Paak takes inspiration from all sorts of eras and genres for Malibu. Favorites like “Celebrate” and “Come Down” take a page from upbeat 70s soul, while album opener “The Bird” is a troubled R&B anthem, and “Am I Wrong” is a funky detour halfway through the LP. And the album isn’t even entirely a trip into the past, as “Your Prime” perfectly emulates Kendrick Lamar’s patented style, where Paak’s already similar voice becomes eerily indistinguishable with K-dot’s.

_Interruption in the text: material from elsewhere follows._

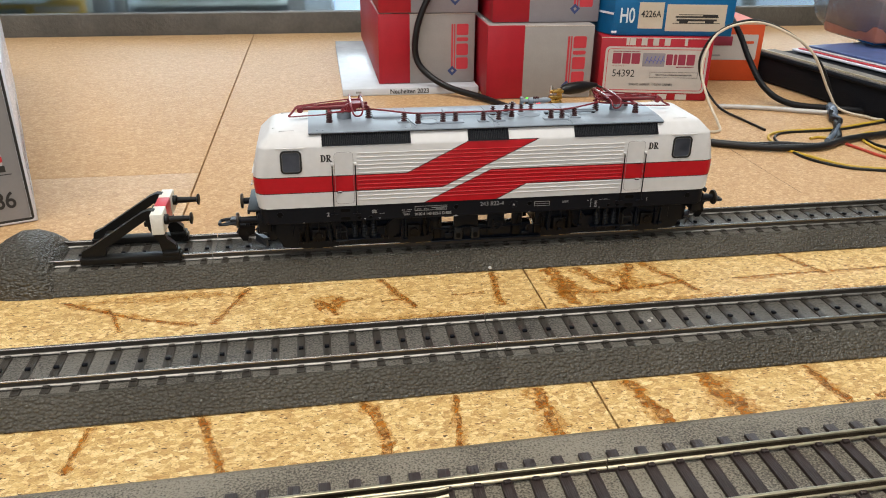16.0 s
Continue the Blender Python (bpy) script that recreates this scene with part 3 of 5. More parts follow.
    for x in (-60.7, 62.5):
        part("railway_letters", railway_letters(x, 46.45, 2.7, s), BLACKPRINT, loco, "black railway initials DR in serif letters")
    lettering("cab_number", "2" if s < 0 else "1", 2.1, SKIRTPRINT, loco, (-60.9, s * 17.03, 26.1), rot, "", 1.0, "CENTER", 0.0, 0.03, 0.06)
    lettering("cab_number", "1" if s < 0 else "2", 2.0, SKIRTPRINT, loco, (62.6, s * 17.03, 26.1), rot)
    for word, x in (("120", -27.2), ("EBS", -24.4)):
        lettering("plate_word", word, 1.35, SKIRTPRINT, loco, (x, s * 17.03, 26.38), rot, "", 0.85)
    lettering("running_number", "243 822-4", 2.3, SKIRTPRINT, loco, (0.7, s * 17.03, 27.35), rot, "", 0.98)
    lettering("fleet_number", "9180 6 143 822-5 D-EBS", 1.5, SKIRTPRINT, loco, (-21.8, s * 17.03, 24.55), rot, "", 0.92, "CENTER", 0.0, 0.03, 0.03)

# ventilation grilles on the slanted roof edge
def slat_mesh(s):
    def at(u, off):
        return s * (17.2 - 2.5 * u + off * 0.84), 52.3 + 3.85 * u + off * 0.54
    return M().loft([[(d, *at(u, o)) for u, o in ((0.08, -0.3), (0.92, -0.3), (0.92, h), (0.08, h))] for d, h in ((-0.17, 0.10), (0.0, 0.24), (0.17, 0.10))]).mesh("slat")


SLATS = {s: slat_mesh(s) for s in (-1, 1)}
for s in (-1, 1):
    for x0, x1 in ((-61.8, -30.1), (-9.1, 6.0), (31.2, 63.8)):
        def cant(u, off):
            return s * (17.2 - 2.5 * u + off * 0.84), 52.3 + 3.85 * u + off * 0.54
        fr = M()
        for a, b, u0, u1 in ((x0, x1, 0.0, 0.1), (x0, x1, 0.9, 1.0), (x0, x0 + 0.45, 0.1, 0.9), (x1 - 0.45, x1, 0.1, 0.9)):
            fr.loft([[(x, *cant(u, o)) for u, o in ((u0, -0.6), (u1, -0.6), (u1, 0.42), (u0, 0.42))] for x in (a, b)])
        fr.loft([[(x, *cant(u, o)) for u, o in ((0.05, -0.8), (0.95, -0.8), (0.95, -0.05), (0.05, -0.05))] for x in (x0 + 0.1, x1 - 0.1)])
        g = part("roof_grille", fr, BLACK, loco, "black ventilation grille with upright slats")
        x = x0 + 0.75
        while x < x1 - 0.6:
            part("slat", SLATS[s], GRILLE, g).location = (x * MM, 0, 0)
            x += 0.66
        if x1 - x0 > 20:
            part("divider", M().loft([[(q, *cant(u, o)) for u, o in ((0.05, -0.3), (0.95, -0.3), (0.95, 0.36), (0.05, 0.36))] for q in ((x0 + x1) / 2 - 0.3, (x0 + x1) / 2 + 0.3)]), BLACK, g)
    # walkway edge
    part("roof_edge_rail", M().box(-66.2, 66.2, *sorted((s * 14.4, s * 15.5)), 56.15, 56.55, 0.12), GRILLE, loco)

for d in (-1, 1):
    for s in (-1, 1):
        part("roof_seam", M().box(*sorted((d * 71.2, d * 76.6)), *sorted((s * 12.3, s * 12.55)), 56.7, 57.12, 0.05), PALEPRINT, loco)
    part("roof_knob", M().lathe((d * 78.6, -7.6, 56.3), (0, 0, 1), [(0, 0.6), (0.6, 0.55), (0.75, 0.2)], 12), PAINT, loco)

# roof deck
plate = [(-15.4, 56.5), (-15.3, 56.9), (-11.8, 57.45), (-6.3, 57.8), (0, 57.9), (6.3, 57.8), (11.8, 57.45), (15.3, 56.9), (15.4, 56.5), (0, 56.4)]
for x0, x1 in ((-66.3, -29.6), (-29.4, 0.9), (1.1, 30.4), (30.6, 66.3)):
    part("roof_plate", M().loft([[(x, y, z) for y, z in plate] for x in (x0, x1)]), ROOFGREY, loco, "grey roof walkway plate", 12)
for x0, x1, y0, y1, h in ((-42.5, -31, -3.5, 1.5, 0.7), (-15.5, -2.5, 1.0, 6.0, 0.7), (31, 43.5, -1, 4, 0.7), (-19.8, -9.6, -11.6, -8.0, 0.45), (20.8, 30.4, -11.6, -8.2, 0.45), (-34, -29.9, -9.6, -6.2, 0.45), (31, 35.4, -10, -6.4, 0.45), (-4.3, -0.2, -11.4, -7.8, 0.45), (1.4, 6.0, -11.2, -7.4, 0.45)):
    z = 57.9 - 0.0033 * max(abs(y0), abs(y1)) ** 2
    part("roof_pad", M().box(x0, x1, y0, y1, z - 0.8, z + h + 0.05, 0.2), ROOFGREY, loco)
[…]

Pulling from so many styles could easily result in a muddled mess, but that simply isn’t the case here. From Paak’s warm melodies and inspired lyricism, to the gorgeous instrumentals and exceptional production found throughout, the album truly is a pleasure to listen to. And it just doesn’t get old no matter how many times I listen to it.
I simply get so much joy out of listening to Malibu, and I have no reason to believe it won’t still be sitting comfortably in this top spot come the end of the year.
Jake: The first half of this year has been honestly amazing in terms of music, and the latter half of the year is only looking to get better. Of course, I’m looking forward to those surprise albums I stumble into along the way, but with expected releases from Katy Perry, Bleachers, Lorde, Bastille, Young the Giant, and Lady Gaga, the final months of the year are going to include some of my most anticipated music ever.
Michael: This year has seriously been such a phenomenal year in music. There aren’t that many albums I’m looking forward to that have specified 2016 release dates, but with the number of surprise artists I’ve already come across so far this year, I look forward to stumbling upon a dozen more come January. Some albums I’m looking forward to that I know come out this year or expect to include Run The Jewels’ follow-up to RTJ2, R&B singer NAO’s debut full-length LP, whatever Kanye West has on the docket, the album from Anderson Paak’s side-project NxWorries, and one could pray that Vampire Weekend’s next project comes out this year.
I still very much think it’ll be tough to top Malibu, but I’m ready for whatever the rest of 2016 has to offer.